:: Data section ::
§ §

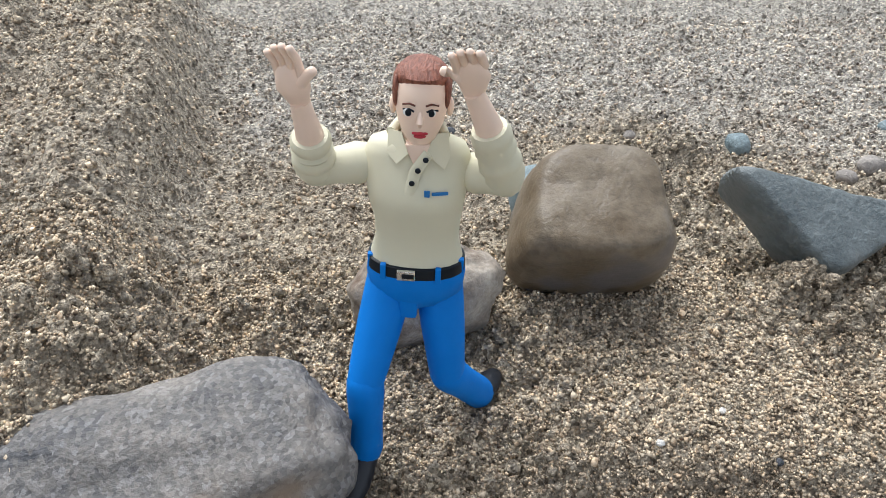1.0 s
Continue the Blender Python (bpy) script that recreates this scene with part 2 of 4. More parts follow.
def tube(bm, pts, radii, mat=0, n=10, flat=1.0, side=(1, 0, 0), round_ends=False):
    """A limb or rod through points, with a radius at each."""
    pts = [Vector(p) for p in pts]
    radii = list(radii) if isinstance(radii, (list, tuple)) else [radii] * len(pts)
    if round_ends:
        d0, d1 = (pts[1] - pts[0]).normalized(), (pts[-1] - pts[-2]).normalized()
        a, b = radii[0], radii[-1]
        pts = [pts[0] - d0 * a * 0.85, pts[0] - d0 * a * 0.5] + pts + [pts[-1] + d1 * b * 0.5, pts[-1] + d1 * b * 0.85]
        radii = [a * 0.5, a * 0.86] + radii + [b * 0.86, b * 0.5]
    rings = []
    for i, p in enumerate(pts):
        d = (pts[min(i + 1, len(pts) - 1)] - pts[max(i - 1, 0)]).normalized()
        s = Vector(side)
        if abs(d.dot(s)) > 0.9:
            s = Vector((0, 1, 0)) if abs(d.y) < 0.9 else Vector((0, 0, 1))
        ux = (s - d * s.dot(d)).normalized()
        rings.append(ring(bm, p, ux, d.cross(ux), radii[i], radii[i] * flat, n))
    return skin(bm, rings, mat)


def box(bm, c, size, bevel=0.05, turn=(0, 0, 0), mat=0, taper=(1, 1), shift=0.0):
    """A bevelled box; taper: how much narrower its top is in x and y; shift: the top's shift in x."""
    m = pose(*c, *turn)
    got = bmesh.ops.create_cube(bm, size=1.0)["verts"]
    for v in got:
        k = v.co.z + 0.5
        v.co = Vector((v.co.x * size[0] * (1 + (taper[0] - 1) * k) + shift * k, v.co.y * size[1] * (1 + (taper[1] - 1) * k), v.co.z * size[2]))
    bmesh.ops.transform(bm, matrix=m, verts=got)
    faces = list({f for v in got for f in v.link_faces})
    for f in faces:
        f.material_index = mat
    if bevel:
        edges = list({e for v in got for e in v.link_edges})
        bmesh.ops.bevel(bm, geom=edges, offset=min(bevel, min(size) * 0.3), segments=2, affect="EDGES", profile=0.6, material=-1)


def prism(bm, outline, axis, lo, hi, mat=0, bevel=0.04):
    """An outline of (a, b) pairs pushed along an axis from lo to hi."""
    def at(a, b, h):
        return {"x": (h, a, b), "y": (a, h, b), "z": (a, b, h)}[axis]
    low, high = [bm.verts.new(at(a, b, lo)) for a, b in outline], [bm.verts.new(at(a, b, hi)) for a, b in outline]
    n = len(outline)
    fs = [bm.faces.new(low[::-1]), bm.faces.new(high)] + [bm.faces.new((low[i], low[(i + 1) % n], high[(i + 1) % n], high[i])) for i in range(n)]
    for f in fs:
        f.material_index = mat
    if bevel:
        bmesh.ops.bevel(bm, geom=list({e for f in fs for e in f.edges}), offset=bevel, segments=2, affect="EDGES", profile=0.6, material=-1)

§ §

:: Exercise aim ::
Report how many lines of the listing above include the word "with". Say nothing but the number.

:: Task output ::
2